Revenue from mobile games totalled under $100m in 2014, and they are expected to hit $300m in 2017. Other areas of development include social networking, app development, mobile payments and location-based services. Thais have been major users of international services, but with 4G creating both the demand and the platform for development, there may be an uptick in the output of local Thai content and solutions.

Smart City

Phuket is targeted to be the country’s first smart city. The plan is for the Software Industry Promotion Agency (SIPA) to invest BT100m ($3m) in developing the digital infrastructure and a data centre for the project. Special economic zones may also be established. SIPA will be assisted by the Science, ICT and Future Planning Ministry of South Korea. The programme will be a pilot, and the hope is to attract start-ups to the island. Chiang Mai has also been mentioned as a possible smart city.

While Thailand’s internet remains largely free, the current government has worked to limit some types of content. In early 2016 it met with Line and Facebook to discuss restrictions, and earlier the government met with Google and YouTube.
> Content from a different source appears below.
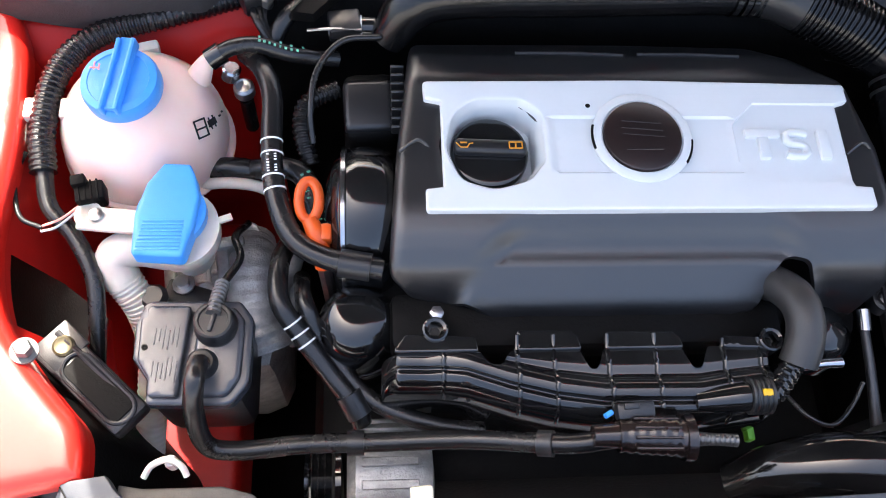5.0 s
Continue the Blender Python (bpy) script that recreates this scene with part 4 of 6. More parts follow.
# ---- engine ----
BULGE_Y = [0.968, 0.972, 0.976, 0.980, 0.986, 0.995, 1.008, 1.022, 1.036, 1.045, 1.172, 1.200, 1.235]
BULGE_Z = [0.745, 0.760, 0.776, 0.791, 0.8045, 0.8175, 0.8270, 0.8335, 0.8370, 0.838, 0.838, 0.831, 0.808]
DENT_Y = [0.9600, 0.9640, 0.9695, 0.9745, 0.9760, 0.9970, 0.9990, 1.0060, 1.0120, 1.0180, 1.0270, 1.0360, 1.0450, 1.172, 1.200, 1.235]
DENT_Z = [0.766, 0.7850, 0.7950, 0.7995, 0.8010, 0.8150, 0.8160, 0.8163, 0.8175, 0.8210, 0.8290, 0.8355, 0.838, 0.838, 0.831, 0.808]


def cover_z(x, y):
    """The cover's top: rounded corners, and a stepped bay in its front slope."""
    l = smoothstep(-0.222, -0.190, x + 1.018 - y)
    r = smoothstep(0.064, 0.034, x - 0.8 * (1.008 - y))
    m = l * r
    return float(np.interp(y, BULGE_Y, BULGE_Z)) * (1 - m) + float(np.interp(y, DENT_Y, DENT_Z)) * m


def engine_cover():
    e = thing("engine_cover", (-0.08, 1.09, 0.78), "black plastic engine cover with a white centre panel and raised letters", "engine cover")
    o = rpoly([(-0.300, 0.994), (-0.284, 0.982), (-0.252, 0.977), (-0.212, 0.964), (-0.169, 0.9605), (-0.031, 0.9605), (0.016, 0.967), (0.024, 0.988), (0.040, 1.006), (0.058, 1.000), (0.066, 0.983), (0.069, 0.970), (0.118, 0.971), (0.130, 0.982), (0.137, 1.005), (0.137, 1.10), (0.122, 1.172), (0.046, 1.229), (-0.08, 1.233), (-0.278, 1.229), (-0.293, 1.10), (-0.300, 1.01)],
              [0.012, 0.02, 0.02, 0.02, 0.02, 0.02, 0.010, 0.010, 0.014, 0.012, 0.010, 0.006, 0.012, 0.012, 0.012, 0.03, 0.03, 0.03, 0.05, 0.012, 0.05, 0.02])
    cap = circle(-0.210, 1.100, 0.047)
    creases = [[(x, y) for x in np.arange(x0, 0.020, 0.004)] for x0, y in ((-0.212, 0.9990), (-0.232, 0.9760), (-0.232, 0.9735))]
    creases += [[(k - 1.018 + y, y) for y in np.arange(0.976, 1.042, 0.003)] for k in np.linspace(-0.2225, -0.1895, 9)]
    creases += [[(k + 0.8 * (1.008 - y), y) for y in np.arange(0.978, 1.042, 0.003)] for k in np.linspace(0.0335, 0.0645, 9)]
    part("shell", sheet(o, lambda u, v, d: (u, v, cover_z(u, v) - dome(d, 0.012) * smoothstep(0.980, 1.010, v) * smoothstep(0.045, 0.056, math.hypot(u + 0.210, v - 1.100)) * (1 - smoothstep(0.012, 0.018, u) * smoothstep(0.074, 0.068, u) * smoothstep(1.03, 1.01, v))),
         [cap], step=0.004, down=(0, 0, -0.006), rim=0.010, lines=creases), COVER, e, smooth=30)
    for x0, x1 in ((-0.183, -0.083), (-0.069, 0.027)):
        part("ridge", tube([(x0, 1.203, cover_z(0, 1.203) + 0.0005), ((x0 + x1) / 2, 1.203, cover_z(0, 1.203) + 0.0012), (x1, 1.201, cover_z(0, 1.201) + 0.0005)], 0.0022, n=8), BLACK, e)
    # small bright clip tabs at the ends
    for x, y in ((0.118, 1.098), (-0.275, 1.10)):
        part("end_ridge", tube([(x - 0.016, y - 0.006, cover_z(x, y) + 0.001), (x, y + 0.004, cover_z(x, y) + 0.003), (x + 0.012, y - 0.002, cover_z(x, y) - 0.004)], 0.0016, n=8), COVER, e)
    W = [(-0.270, 1.036), (0.115, 1.037), (0.115, 1.057), (0.100, 1.058), (0.101, 1.140), (0.113, 1.144), (0.113, 1.162), (-0.08, 1.165), (-0.270, 1.162), (-0.269, 1.144), (-0.255, 1.141), (-0.255, 1.058), (-0.270, 1.056)]
    o = rpoly(W, [0.004, 0.004, 0.002, 0.001, 0.001, 0.002, 0.004, 0, 0.004, 0.002, 0.001, 0.001, 0.002], 4)
    well = rpoly([(-0.252, 1.094), (-0.240, 1.064), (-0.212, 1.055), (-0.182, 1.064), (-0.168, 1.082), (-0.168, 1.130), (-0.184, 1.143), (-0.225, 1.143), (-0.245, 1.128)], [0.03, 0.02, 0.03, 0.02, 0.01, 0.012, 0.012, 0.02, 0.03], 5)

    def face(u, v, d):
        mid = smoothstep(1.070, 1.072, v) * smoothstep(1.127, 1.125, v) * smoothstep(-0.162, -0.158, u) * smoothstep(0.003, -0.001, u)
        inner = min(u - 0.001, v - 1.0615, 1.1412 - v, (u - 0.001 + v - 1.0615 - 0.020) * 0.7071, (u - 0.001 + 1.1412 - v - 0.022) * 0.7071)
        tab = smoothstep(0.0, 0.0010, inner)
        return (u, v, 0.8445 - 0.0022 * max(mid, 0.0) - 0.0022 * tab - dome(d, 0.0022))

    def field(k):
        edge = [(0.0996, 1.0615 + k), (0.021 + 0.414 * k, 1.0615 + k), (0.001 + k, 1.0815 + 0.414 * k), (0.001 + k, 1.1192 - 0.414 * k), (0.023 + 0.414 * k, 1.1412 - k), (0.0996, 1.1412 - k)]
        return [Vector(a).lerp(Vector(b), s / 5) for a, b in zip(edge, edge[1:]) for s in range(5)] + [Vector(edge[-1])]
    rows = [field(0.0), field(0.0010)]
    rows += [[(x, y) for x in np.arange(-0.1575, -0.001, 0.004)] for y in (1.0700, 1.0720, 1.1250, 1.1270)]
    rows += [[(x, y) for y in np.arange(1.0740, 1.1235, 0.004)] for x in (-0.1620, -0.1580)]
    wp = part("white_panel", sheet(o, face, [well], step=0.005, down=(0, 0, -0.007), rim=0.0022, lines=rows), WHITE, e, "white plastic centre panel")
    # filler well
    steps = [(1.0, 0.8435), (0.95, 0.838), (0.88, 0.826), (0.86, 0.812)]
    cen = Vector((-0.212, 1.100))
    loop = dense(well, 0.006)
    v, f = [], []
    for sc, z in steps:
        for p in loop:
            c = cen + (p - cen) * sc
            v.append((c.x, c.y, z))
    m = len(loop)
    for k in range(len(steps) - 1):
        for i in range(m):
            j = (i + 1) % m
            f.append((k * m + i, k * m + j, (k + 1) * m + j, (k + 1) * m + i))
    f.append(tuple(range(3 * m, 4 * m)))
    part("filler_well", (v, f), WHITE, wp)
    # octagon field outline and letters
    bar = lambda x, y, w, h, rz=0: rbox((w, h, 0.006), (x, y, 0.8435), 0.0007, (0, 0, rz), 2)
    # letters built of plain bars
    part("raised_letter", join(bar(0.0255, 1.1090, 0.031, 0.0080), bar(0.0255, 1.0947, 0.0095, 0.0206)), WHITE, wp)
    ess = [(0.0660, 1.1085), (0.0600, 1.1100), (0.0505, 1.1100), (0.0470, 1.1075), (0.0470, 1.1025), (0.0505, 1.0995), (0.0600, 1.0985), (0.0635, 1.0955), (0.0635, 1.0905), (0.0600, 1.0875), (0.0505, 1.0875), (0.0450, 1.0890)]
    part("raised_letter", tube([], 0.0040, n=10, line=[Vector((x, y, 0.8432)) for x, y in ess]), WHITE, wp)
    part("raised_letter", bar(0.0800, 1.0985, 0.0095, 0.0285), WHITE, wp)
    part("pin_hole", lathe([(0.0022, 0), (0.0020, 0.0004), (0.0002, 0.0004)], (-0.126, 1.137, 0.8445), n=12), DARK, wp)
    # badge
    c = (-0.082, 1.105, 0)
    part("badge_ring", lathe([(0.0440, 0.8435), (0.0440, 0.8455), (0.0425, 0.8465), (0.0360, 0.8468), (0.0350, 0.8450), (0.0002, 0.8450)], c, n=48), WHITE, wp)
    for a0 in (0.5 * math.pi + 1.3, -0.62):
        line = [Vector((c[0] + 0.0435 * math.cos(a0 + 0.05 * k), c[1] + 0.0435 * math.sin(a0 + 0.05 * k), 0.8455)) for k in range(12)]
        part("badge_slot", tube([], 0.0013, n=6, line=line), DARK, wp)
    disc = part("badge_disc", lathe([(0.0345, 0.845), (0.0340, 0.8478), (0.0325, 0.8486), (0.0002, 0.8490)], c, n=48), PLATE, wp, "glossy dark badge disc")
    for k, (y, w, x) in enumerate(((0.013, 0.034, 0.0), (0.006, 0.036, 0.0), (0.000, 0.036, 0.001), (-0.014, 0.032, 0.0))):
        part("badge_line", rbox((w, 0.0011, 0.0006), (c[0] + x, c[1] + y, 0.8488), 0.0002, (0, 0, -5 if k < 3 else 0), 1), SCREWGREY, disc)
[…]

The authorities have said they would like to see local versions of Google, Facebook and other platforms so that information can be adequately protected from attacks.

The government has proposed cybersecurity bills that would give it broad powers to control, censor and eavesdrop on the internet in order to protect national security. As of early 2016 three relevant bills had been prepared in draft form – the Cyber-security Act, the Computer Misuse Act and the Data Privacy Act. They would consolidate 10 laws related to the digital economy, despite Amnesty International and others having protested.


The Thai IT sector appears to be entering a unique take-off period. A convergence of factors, including the rollout of 4G nationwide, government support and better user understanding of the offerings is resulting in improved IT and telecoms infrastructure and increased demand. Thailand is behind Singapore, Hong Kong and even Japan in terms of global connectivity and becoming a hub for the region. It is not clear yet whether it is possible to become one, given issues related to international links and government control. Indeed, whether Thailand becomes a global nexus for internet traffic or simply utilises the capabilities of nearby centres, Digital Thailand is becoming a reality in some form.